その味は南の島から
八月も後半戦に入ったがまだまだ暑い日が続いている。
家にいる間はエアコンは設定温度二十六度でフル稼働である。
今日は日中に外にいる時間が長かったのでたっぷりと汗をかいた。
熱中症にならないようにこまめに水分を取りながら身体を動かした。
夕方には終わったので自動販売機で水を買ってちびちびと飲んだ。
さてそろそろ晩御飯の買い物に出かける時間である。
今日は何かガッツリとスタミナがつくものが食べたい。
何にするかぼんやりと考えながらスーパーに足を運んだ。
総菜コーナーから覗いてみたが脂っこい揚げ物ばかりであまり食指をそそられなかった。
そこでさあ、お前は一体何を食べたいんだいと筋肉タレントのような言葉が浮かんできて店内をウロウロした。
こういう時はやっぱり肉でしょうという事で精肉コーナーに行った。
鶏肉は昨日食べたので選択肢から外れる。
あれこれと観ていると合い挽きミンチが三割引きだったのでこれを使おうと決めた。
ミンチと言えばハンバーグだがちょっと今日は面倒だったのでそれはパス。
挽き肉料理のレパートリーはそれほど多くは無いのだが今日はわりとすんなりとこれにしようと決めた。
後はやげん軟骨が食べたかったのでお値段は少々お高いがカゴに入れた。
それから必要な野菜や調味料を買い求めてレジで精算して帰宅した。
家に帰ってから手洗いとうがいを念入りにして何はともあれエアコンのスイッチをポチッとな。
部屋が冷えるまでの間にご飯作りをする事にした。
まずはお米を二合ほど研いでから早炊きモードで炊いておく。
お次に玉ねぎをみじん切りにしてレタスを千切りにして水にさらしておく。
フライパンに油をしいてニンニクを炒めて香りが立ったらミンチを入れて八分目まで火が通るまで炒めていき玉ねぎを投入。
玉ねぎに火が通ったらケチャップ、ウスターソース、ナンプラー、チリパウダー、塩コショウで味付けをする。
後はトマトを一口サイズに切り分けておく。
炊飯器がピーピー鳴いたらお皿に水を切ったレタスを敷いてその上にご飯を乗せてミンチをたっぷり乗せてトマトをあしらったらタコライスの出来上がり。

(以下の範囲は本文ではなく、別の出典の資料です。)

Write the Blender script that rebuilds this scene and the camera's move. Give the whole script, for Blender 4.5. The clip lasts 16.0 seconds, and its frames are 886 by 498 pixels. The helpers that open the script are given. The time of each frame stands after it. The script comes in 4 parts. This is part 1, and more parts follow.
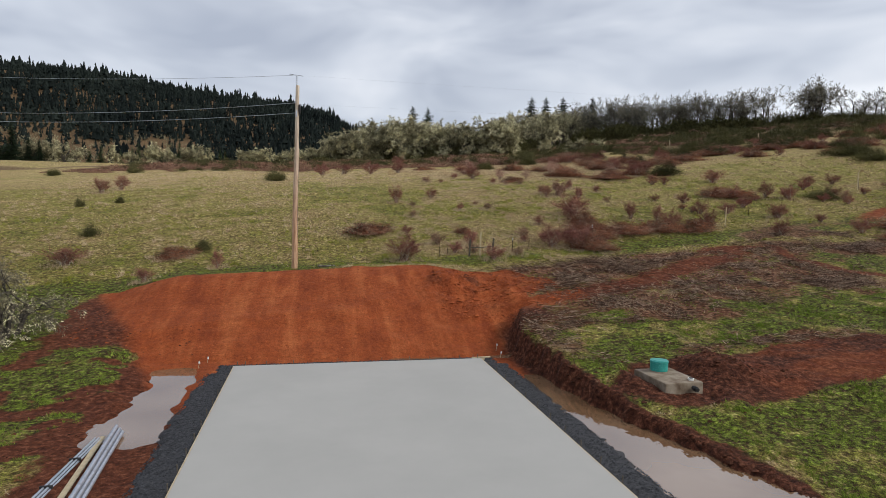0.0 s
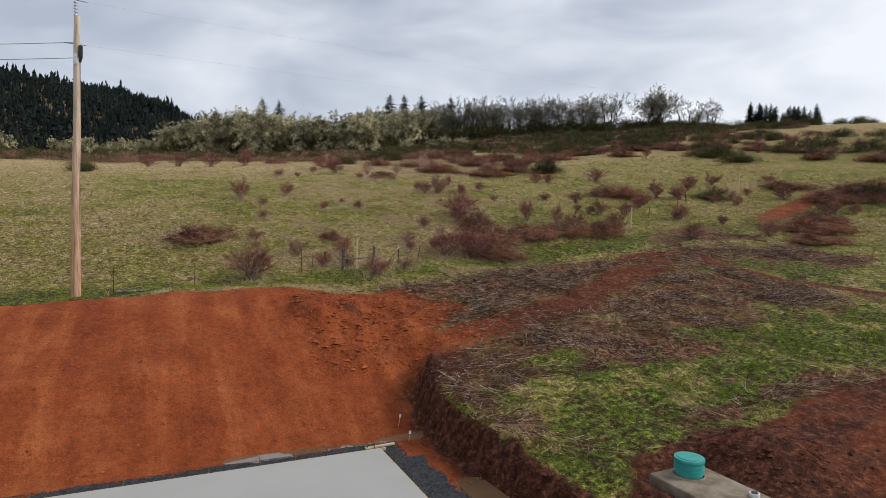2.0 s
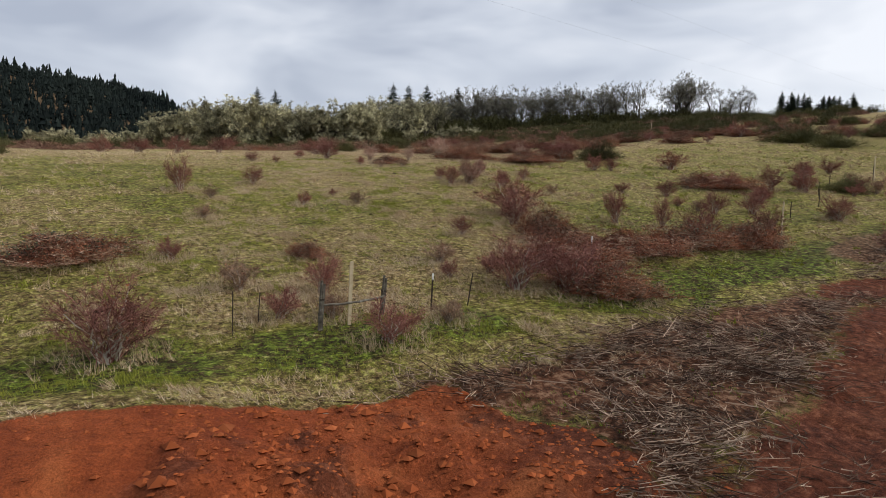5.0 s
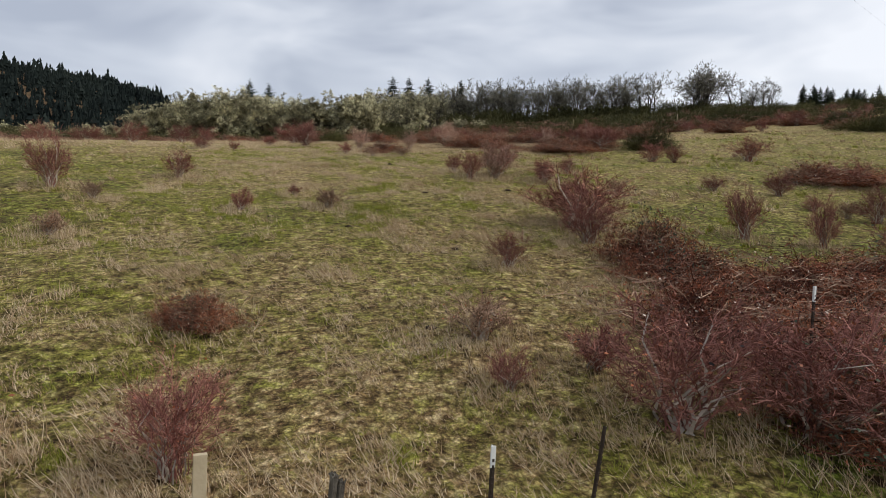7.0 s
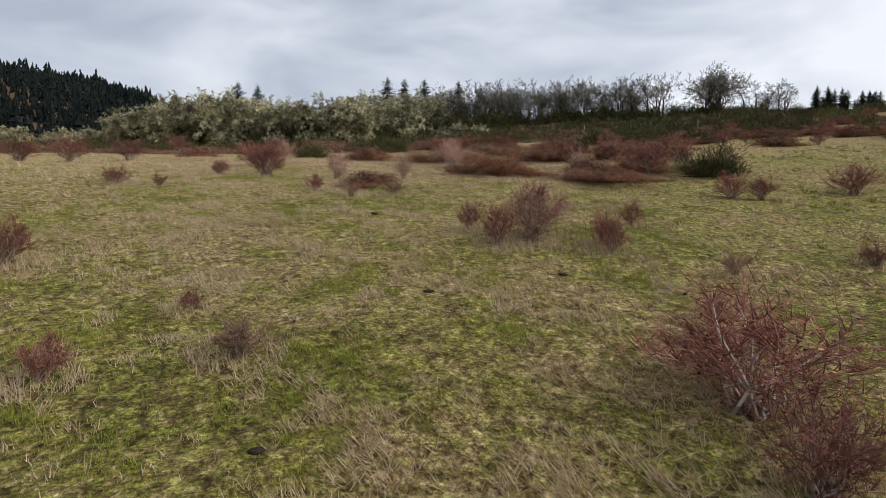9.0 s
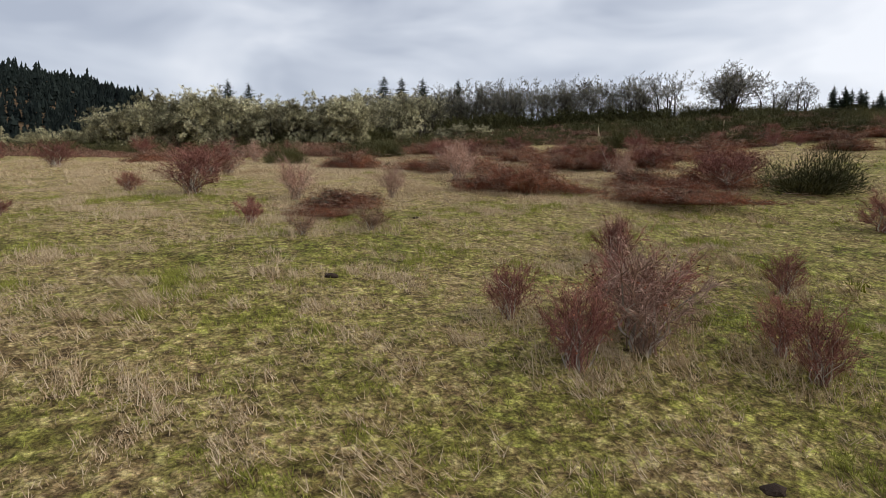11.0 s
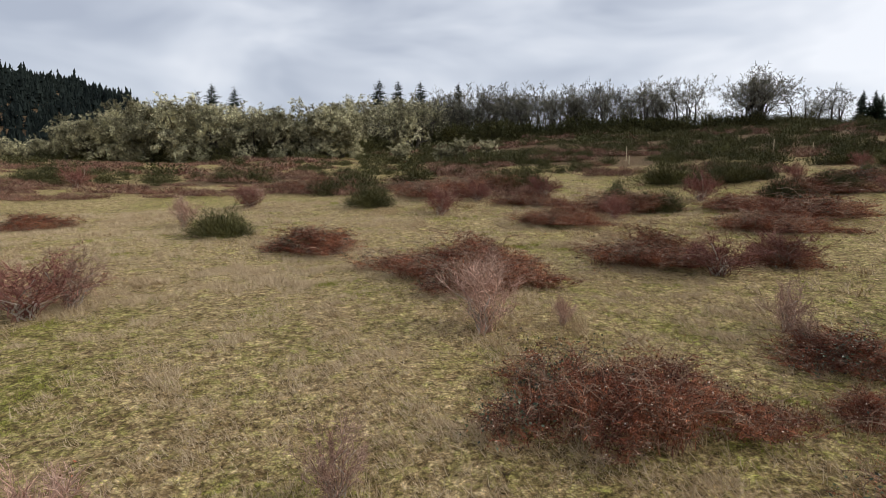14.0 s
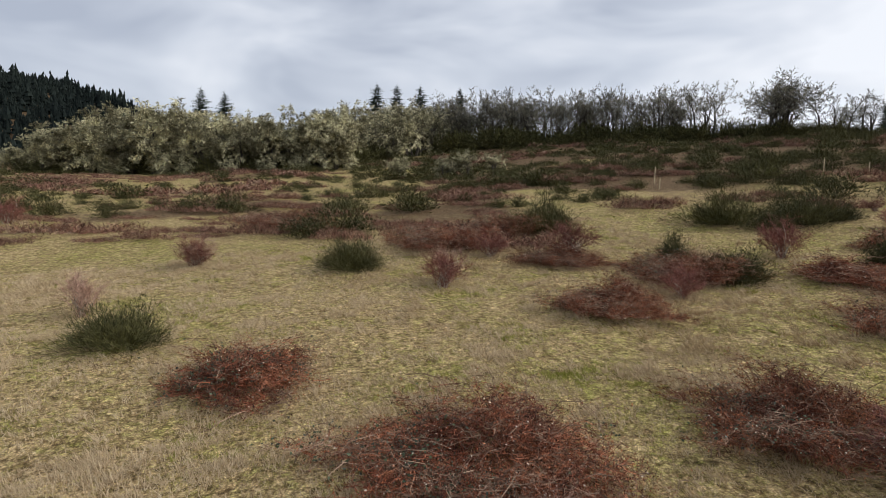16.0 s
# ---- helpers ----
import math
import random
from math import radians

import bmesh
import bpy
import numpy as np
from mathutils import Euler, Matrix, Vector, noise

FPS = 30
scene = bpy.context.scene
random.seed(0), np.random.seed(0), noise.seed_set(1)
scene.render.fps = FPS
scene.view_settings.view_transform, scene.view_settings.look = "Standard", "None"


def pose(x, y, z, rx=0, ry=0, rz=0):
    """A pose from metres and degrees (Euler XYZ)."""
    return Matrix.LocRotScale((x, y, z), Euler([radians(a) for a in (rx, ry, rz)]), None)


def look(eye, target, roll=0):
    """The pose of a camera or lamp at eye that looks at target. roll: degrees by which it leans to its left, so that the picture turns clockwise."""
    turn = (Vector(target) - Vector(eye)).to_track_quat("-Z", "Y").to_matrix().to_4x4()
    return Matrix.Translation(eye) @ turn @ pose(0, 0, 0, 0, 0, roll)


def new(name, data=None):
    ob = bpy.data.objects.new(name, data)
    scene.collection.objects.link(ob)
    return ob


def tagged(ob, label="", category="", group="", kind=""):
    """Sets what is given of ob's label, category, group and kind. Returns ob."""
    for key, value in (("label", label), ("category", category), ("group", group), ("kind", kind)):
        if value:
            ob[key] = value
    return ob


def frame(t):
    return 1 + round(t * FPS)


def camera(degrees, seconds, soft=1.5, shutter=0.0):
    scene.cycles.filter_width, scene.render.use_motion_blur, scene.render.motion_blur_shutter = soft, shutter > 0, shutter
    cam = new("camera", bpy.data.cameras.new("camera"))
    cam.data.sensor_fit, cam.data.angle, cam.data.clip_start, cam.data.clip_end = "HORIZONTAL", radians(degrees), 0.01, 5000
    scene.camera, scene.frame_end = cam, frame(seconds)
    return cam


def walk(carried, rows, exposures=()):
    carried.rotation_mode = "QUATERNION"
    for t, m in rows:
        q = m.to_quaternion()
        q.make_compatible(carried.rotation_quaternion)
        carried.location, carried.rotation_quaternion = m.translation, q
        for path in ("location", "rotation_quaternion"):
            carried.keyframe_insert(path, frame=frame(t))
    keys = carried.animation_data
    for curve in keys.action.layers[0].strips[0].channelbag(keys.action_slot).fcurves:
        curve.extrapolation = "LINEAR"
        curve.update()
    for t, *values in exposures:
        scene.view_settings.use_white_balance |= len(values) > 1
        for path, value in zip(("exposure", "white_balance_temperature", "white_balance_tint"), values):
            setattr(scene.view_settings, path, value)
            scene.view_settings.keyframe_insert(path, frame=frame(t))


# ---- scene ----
cam = camera(71.4, 16.0, soft=0.45)
METRES, EYE, TILT, LEAN, TURN = 84.0, 6.3, 10.75, -0.2, -11.8
ROWS = [
    (0.0, 0.0, 0.0, 0.0, 0.2, -14.15, -0.8),
    (0.5, -0.0026, 0.0291, -0.0058, -4.57, -13.98, -1.83),
    (1.0, -0.0048, 0.059, -0.0114, -8.97, -13.81, -2.68),
    (1.5, -0.0059, 0.0898, -0.0174, -12.31, -13.64, -3.35),
    (2.0, -0.006, 0.1211, -0.0234, -12.96, -13.63, -3.48),
    (2.5, -0.0046, 0.1526, -0.0291, -12.95, -13.65, -3.48),
    (3.0, -0.0022, 0.1841, -0.0349, -12.92, -13.69, -3.5),
    (3.5, 0.0014, 0.2164, -0.0412, -12.89, -13.72, -3.49),
    (4.0, 0.0057, 0.249, -0.0477, -12.85, -13.75, -3.48),
    (6.5, 0.0317, 0.4101, -0.0782, -12.76, -13.96, -3.53),
    (7.0, 0.0383, 0.4473, -0.081, -12.79, -13.99, -3.55),
    (7.5, 0.0448, 0.4843, -0.0818, -12.88, -13.77, -3.55),
    (8.0, 0.0503, 0.5153, -0.0801, -13.0, -13.83, -3.55),
    (8.5, 0.0551, 0.542, -0.0773, -13.12, -13.93, -3.55),
    (9.0, 0.0599, 0.5687, -0.0743, -13.18, -13.96, -3.56),
    (11.5, 0.0896, 0.7118, -0.0812, -13.4, -13.75, -3.69),
    (12.0, 0.0956, 0.7424, -0.077, -13.48, -13.73, -3.64),
    (12.5, 0.1008, 0.7684, -0.0721, -13.51, -13.88, -3.6),
    (13.0, 0.1059, 0.795, -0.067, -13.51, -13.91, -3.61),
    (13.5, 0.1117, 0.8231, -0.0622, -13.52, -13.92, -3.64),
    (14.0, 0.118, 0.8521, -0.0578, -13.52, -13.92, -3.64),
    (14.5, 0.1243, 0.8816, -0.0536, -13.52, -13.91, -3.64),
    (15.0, 0.131, 0.9124, -0.0497, -13.5, -13.9, -3.65),
    (15.5, 0.1378, 0.9434, -0.046, -13.48, -13.88, -3.66),
    (16.0, 0.1446, 0.9747, -0.0424, -13.46, -13.87, -3.68),
]
walk(cam, [(t, pose(0, 0, EYE, TILT, LEAN, TURN) @ pose(METRES * x, METRES * y, METRES * z, 90 + pitch, roll, yaw)) for t, x, y, z, yaw, pitch, roll in ROWS])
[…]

メインにボリュームがあるので副菜はあまり必要ないのでつまみでやげん軟骨をフライパンでこんがり焼いて塩で味付けして一丁上がり。
汁物は玉ねぎ入りのコンソメスープを簡単に作る。
ようし今日はこんなものだろうと思って料理を居間に運んだ。
頂きますをしてビールのプルタブをカシュッと開ける。
泡が多くならないように慎重にグラスに三度注ぎをしてではと恭しく掲げてグイーッと一息で飲み干す。
一日の疲れが吹き飛ぶような爽快感が全身を包む。
ああ、やっぱり夏のビールは止められないと頬が思わず緩む。
二杯目をグラスに注いでクイーッと飲む。
ではではとやげん軟骨から手を付ける。
クニクニとした柔らかさとコリコリとした確かな歯ごたえが同居した不思議な食べ物である。
ニワトリの肉は捨てる所が無いなぁと感心してしまう。
味付けはタレよりも断然塩の方が合う。
コリコリ、ゴクゴクと軟骨とビールの永久機関が出来そうだったがビールは基本的に一日二本までと決めているので何とかそのループから抜け出した。
お酒をジンソーダに切り替えて爽やかな香りを楽しみながらタコライスにスプーンを伸ばす。
よくかき混ぜてハクリと口にするとシンプルな味付けながらも奥が深い味がする。
ナンプラーを入れるのがオリジナルと言えばそうだが私がタコライスを作る時には欠かせない調味料である。
レタスのシャキシャキとトマトのフレッシュな酸味がタコミートの脂っこさを中和してくれていいバランスの上に成り立っている。
普段あまり料理に使わないチリパウダーもピリ辛でいい仕事をしている。
うんうん、美味い美味いと思いながらモリモリと食べた。
合間にコンソメスープを挟んであっという間に完食した。
お代りをしようかと思ったが一応ダイエット中の身の上なので止めておくことにした。
その分カロリーの低いであろう軟骨をコリコリと齧りながらちびちびとお酒を飲んで晩酌を楽しんだ。
タコライスは夏に似合う食べ物だなぁと思ってごちそう様をしてお皿を片付けた。
今日は洗い物が少なくてそれもちょっと嬉しかった。
まだまだ続く残暑の厳しい折、食卓で季節を感じたい。
さぁて明日は何を食べようかな。